WHAT THE EXERCISE ASKS
Return, word for word, the lines from the line holding "import numpy as np" through the line holding "pose from metres". Include both end lines and no others.

RECORDS
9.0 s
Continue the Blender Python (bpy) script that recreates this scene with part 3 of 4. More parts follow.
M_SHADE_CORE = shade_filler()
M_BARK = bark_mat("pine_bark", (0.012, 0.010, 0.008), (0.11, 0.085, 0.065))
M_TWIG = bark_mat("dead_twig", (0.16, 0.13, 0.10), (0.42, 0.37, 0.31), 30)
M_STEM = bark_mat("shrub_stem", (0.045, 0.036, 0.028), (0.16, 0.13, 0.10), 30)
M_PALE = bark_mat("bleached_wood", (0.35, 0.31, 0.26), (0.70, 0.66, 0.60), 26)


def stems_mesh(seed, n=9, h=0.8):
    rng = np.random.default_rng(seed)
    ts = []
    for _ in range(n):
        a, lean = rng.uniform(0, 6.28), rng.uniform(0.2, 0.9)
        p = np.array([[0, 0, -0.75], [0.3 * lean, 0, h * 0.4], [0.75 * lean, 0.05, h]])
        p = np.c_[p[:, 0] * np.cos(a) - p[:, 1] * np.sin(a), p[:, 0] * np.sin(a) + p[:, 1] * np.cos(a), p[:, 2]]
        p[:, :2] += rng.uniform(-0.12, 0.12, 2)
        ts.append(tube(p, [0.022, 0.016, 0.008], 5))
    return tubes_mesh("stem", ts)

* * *

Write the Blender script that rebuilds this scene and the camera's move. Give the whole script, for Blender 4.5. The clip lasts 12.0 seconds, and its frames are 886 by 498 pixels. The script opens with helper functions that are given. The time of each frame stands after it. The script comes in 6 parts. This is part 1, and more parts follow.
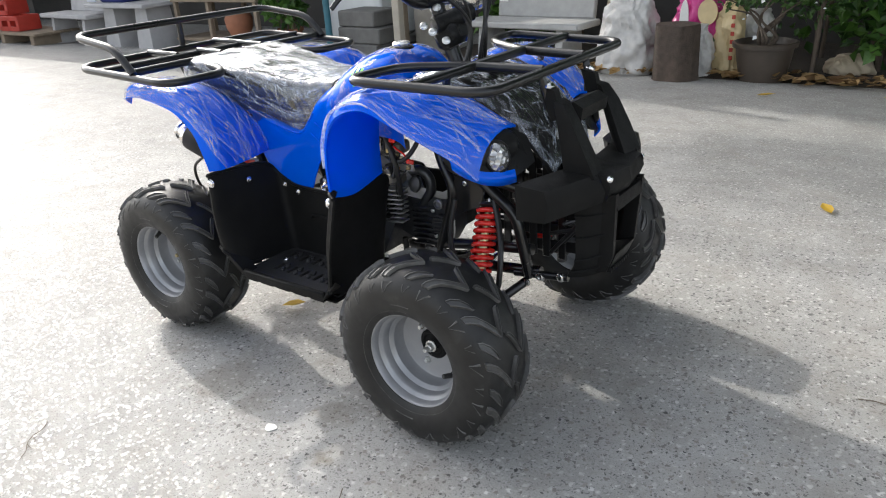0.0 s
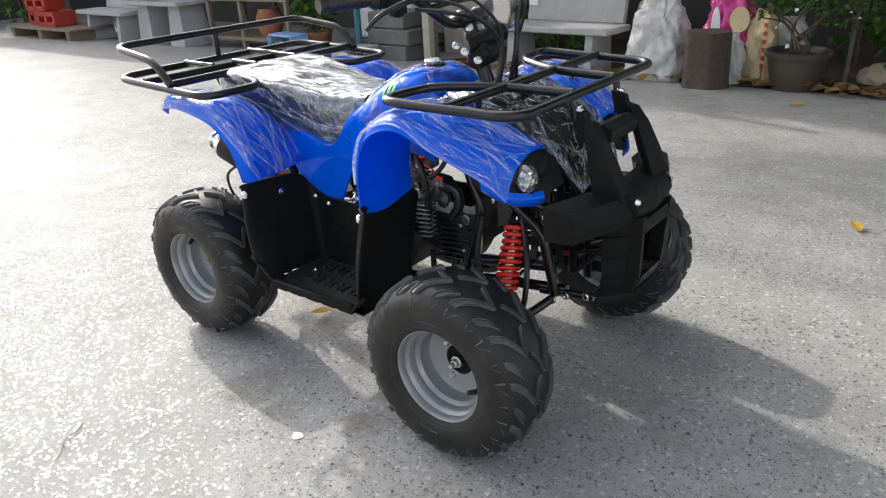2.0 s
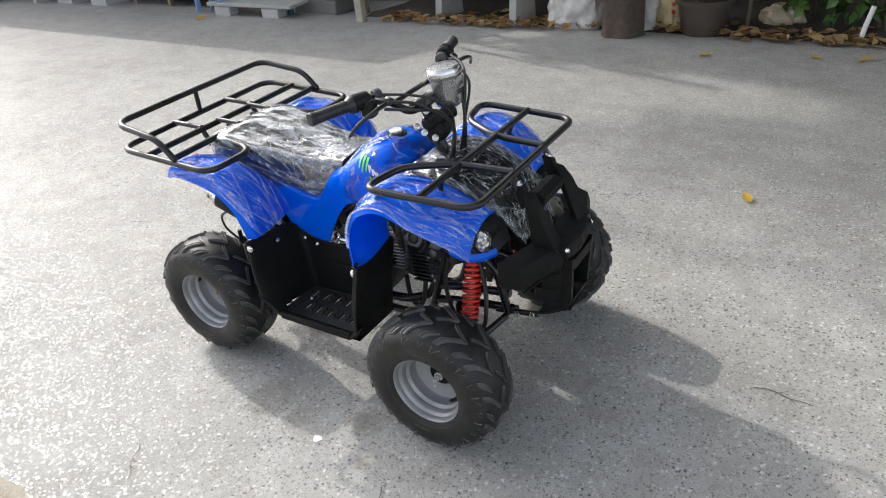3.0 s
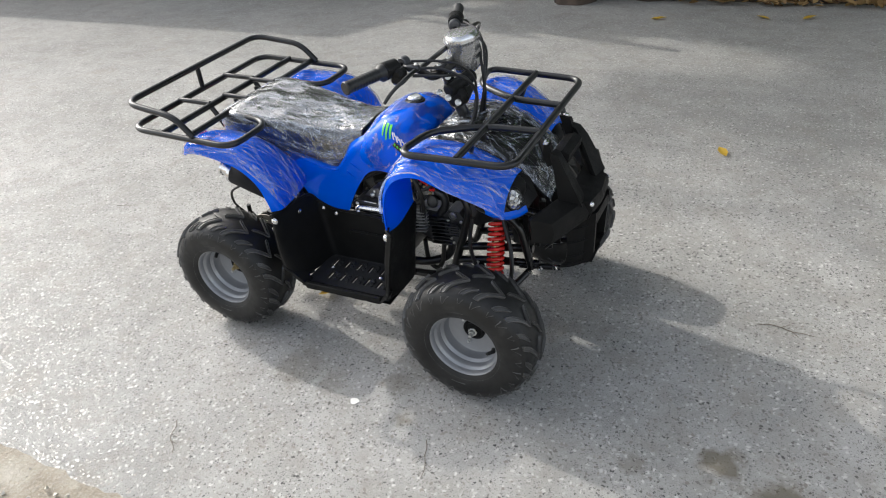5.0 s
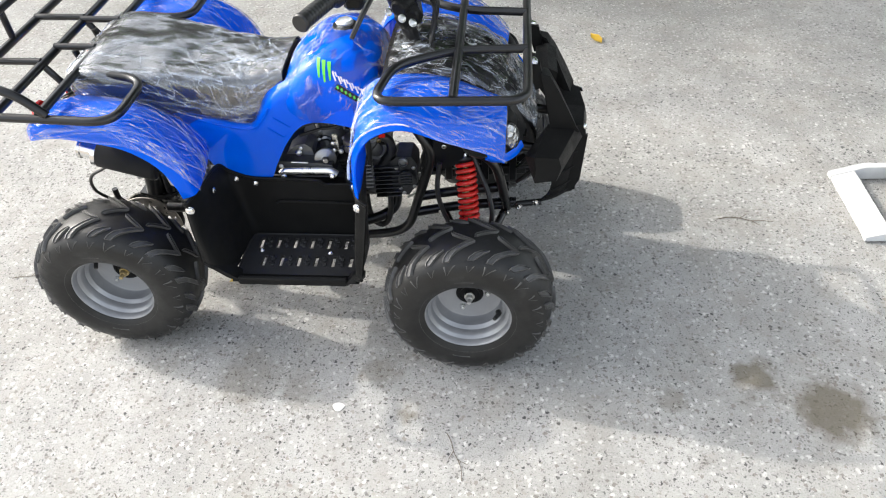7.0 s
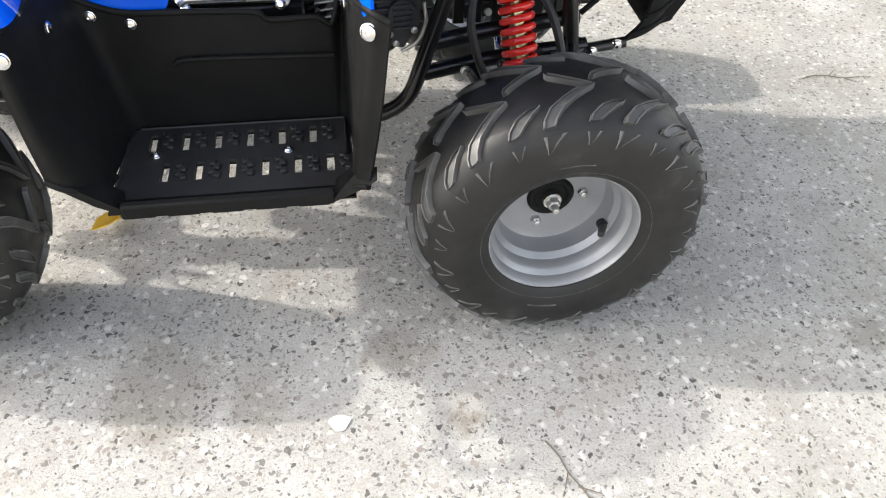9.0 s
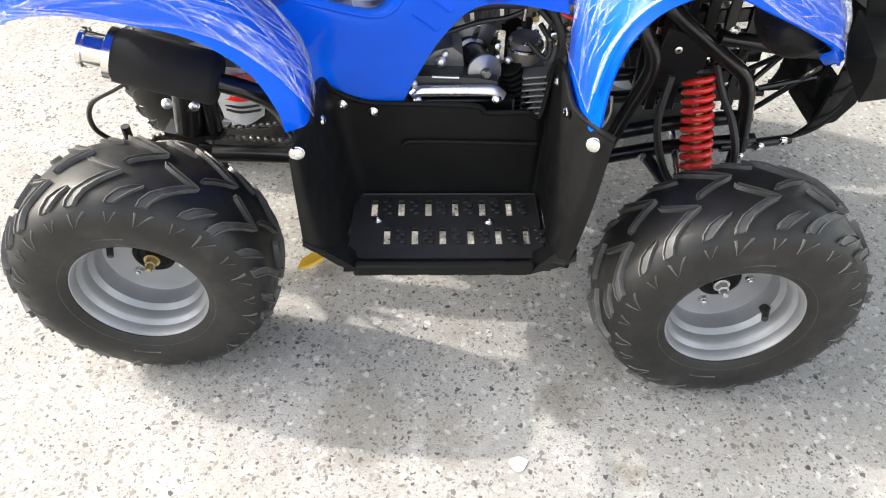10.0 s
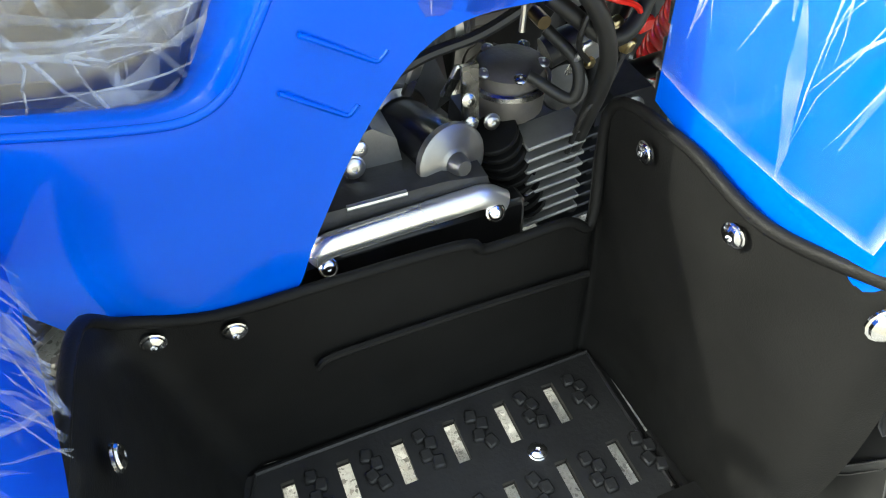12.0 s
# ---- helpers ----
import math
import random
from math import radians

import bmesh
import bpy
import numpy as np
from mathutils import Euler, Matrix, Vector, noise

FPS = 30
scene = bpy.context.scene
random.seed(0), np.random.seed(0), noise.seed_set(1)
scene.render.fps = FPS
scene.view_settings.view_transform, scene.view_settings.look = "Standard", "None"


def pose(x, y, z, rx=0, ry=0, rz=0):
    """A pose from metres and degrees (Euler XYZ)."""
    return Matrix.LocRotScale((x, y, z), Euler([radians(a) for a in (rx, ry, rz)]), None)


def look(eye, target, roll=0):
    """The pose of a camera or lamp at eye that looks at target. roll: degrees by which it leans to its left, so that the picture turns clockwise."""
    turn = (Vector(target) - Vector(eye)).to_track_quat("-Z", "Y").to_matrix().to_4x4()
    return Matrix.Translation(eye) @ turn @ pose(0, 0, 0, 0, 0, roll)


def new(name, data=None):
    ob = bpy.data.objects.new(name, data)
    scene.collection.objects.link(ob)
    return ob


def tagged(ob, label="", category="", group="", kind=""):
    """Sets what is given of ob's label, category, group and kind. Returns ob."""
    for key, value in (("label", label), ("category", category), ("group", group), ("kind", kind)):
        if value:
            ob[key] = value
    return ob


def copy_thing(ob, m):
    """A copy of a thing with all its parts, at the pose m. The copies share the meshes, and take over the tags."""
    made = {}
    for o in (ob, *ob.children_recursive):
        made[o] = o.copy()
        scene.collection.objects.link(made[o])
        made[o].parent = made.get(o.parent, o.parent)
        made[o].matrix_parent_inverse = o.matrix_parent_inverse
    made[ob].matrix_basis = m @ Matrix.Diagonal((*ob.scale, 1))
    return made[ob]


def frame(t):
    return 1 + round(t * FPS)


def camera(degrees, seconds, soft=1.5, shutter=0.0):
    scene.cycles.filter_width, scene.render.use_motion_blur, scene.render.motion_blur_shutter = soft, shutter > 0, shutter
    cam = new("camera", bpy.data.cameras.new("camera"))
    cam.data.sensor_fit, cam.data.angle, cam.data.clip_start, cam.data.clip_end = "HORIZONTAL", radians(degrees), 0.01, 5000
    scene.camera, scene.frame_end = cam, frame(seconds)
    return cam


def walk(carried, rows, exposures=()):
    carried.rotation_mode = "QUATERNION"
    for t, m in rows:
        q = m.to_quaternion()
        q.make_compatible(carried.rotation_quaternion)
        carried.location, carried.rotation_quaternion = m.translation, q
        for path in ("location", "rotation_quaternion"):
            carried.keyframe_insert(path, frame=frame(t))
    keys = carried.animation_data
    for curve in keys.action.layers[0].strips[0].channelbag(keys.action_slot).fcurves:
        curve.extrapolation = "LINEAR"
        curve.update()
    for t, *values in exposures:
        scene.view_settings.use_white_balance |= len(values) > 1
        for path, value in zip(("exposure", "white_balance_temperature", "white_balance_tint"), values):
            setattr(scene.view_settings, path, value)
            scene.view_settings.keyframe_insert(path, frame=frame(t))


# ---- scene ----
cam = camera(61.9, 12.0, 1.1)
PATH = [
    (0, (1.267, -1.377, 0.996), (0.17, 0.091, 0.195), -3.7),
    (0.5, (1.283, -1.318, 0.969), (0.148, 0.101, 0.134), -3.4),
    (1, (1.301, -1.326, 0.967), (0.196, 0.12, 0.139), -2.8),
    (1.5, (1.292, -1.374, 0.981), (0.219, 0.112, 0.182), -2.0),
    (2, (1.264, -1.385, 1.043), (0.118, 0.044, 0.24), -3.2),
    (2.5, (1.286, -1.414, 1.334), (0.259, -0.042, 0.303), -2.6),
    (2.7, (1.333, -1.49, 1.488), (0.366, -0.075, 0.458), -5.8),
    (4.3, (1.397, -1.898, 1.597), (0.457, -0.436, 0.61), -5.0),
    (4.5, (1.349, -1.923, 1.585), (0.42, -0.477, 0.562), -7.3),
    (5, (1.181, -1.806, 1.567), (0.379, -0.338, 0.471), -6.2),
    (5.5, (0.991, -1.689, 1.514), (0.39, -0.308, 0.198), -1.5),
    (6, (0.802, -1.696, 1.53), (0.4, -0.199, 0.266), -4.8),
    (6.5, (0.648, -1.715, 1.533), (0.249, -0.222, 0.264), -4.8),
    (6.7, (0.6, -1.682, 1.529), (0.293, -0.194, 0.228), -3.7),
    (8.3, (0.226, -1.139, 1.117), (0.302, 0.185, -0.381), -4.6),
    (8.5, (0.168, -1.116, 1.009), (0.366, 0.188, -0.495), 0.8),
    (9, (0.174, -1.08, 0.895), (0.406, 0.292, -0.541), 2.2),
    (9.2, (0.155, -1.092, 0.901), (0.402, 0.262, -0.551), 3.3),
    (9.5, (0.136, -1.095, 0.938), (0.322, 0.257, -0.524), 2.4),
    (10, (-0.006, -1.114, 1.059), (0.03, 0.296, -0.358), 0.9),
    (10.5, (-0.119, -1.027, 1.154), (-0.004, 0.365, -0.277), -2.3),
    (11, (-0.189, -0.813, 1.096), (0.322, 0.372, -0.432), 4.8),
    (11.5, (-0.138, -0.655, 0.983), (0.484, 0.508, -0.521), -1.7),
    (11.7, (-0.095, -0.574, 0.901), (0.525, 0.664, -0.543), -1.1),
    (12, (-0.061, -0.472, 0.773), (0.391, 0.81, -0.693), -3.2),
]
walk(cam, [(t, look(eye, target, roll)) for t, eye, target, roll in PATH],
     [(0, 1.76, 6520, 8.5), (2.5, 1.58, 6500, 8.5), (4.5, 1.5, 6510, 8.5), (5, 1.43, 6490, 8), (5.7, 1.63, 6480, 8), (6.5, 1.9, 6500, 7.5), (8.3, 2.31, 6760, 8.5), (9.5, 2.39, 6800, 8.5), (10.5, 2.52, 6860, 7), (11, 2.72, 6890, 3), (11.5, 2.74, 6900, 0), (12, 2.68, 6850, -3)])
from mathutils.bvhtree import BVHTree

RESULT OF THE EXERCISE
import numpy as np
from mathutils import Euler, Matrix, Vector, noise

FPS = 30
scene = bpy.context.scene
random.seed(0), np.random.seed(0), noise.seed_set(1)
scene.render.fps = FPS
scene.view_settings.view_transform, scene.view_settings.look = "Standard", "None"


def pose(x, y, z, rx=0, ry=0, rz=0):
    """A pose from metres and degrees (Euler XYZ)."""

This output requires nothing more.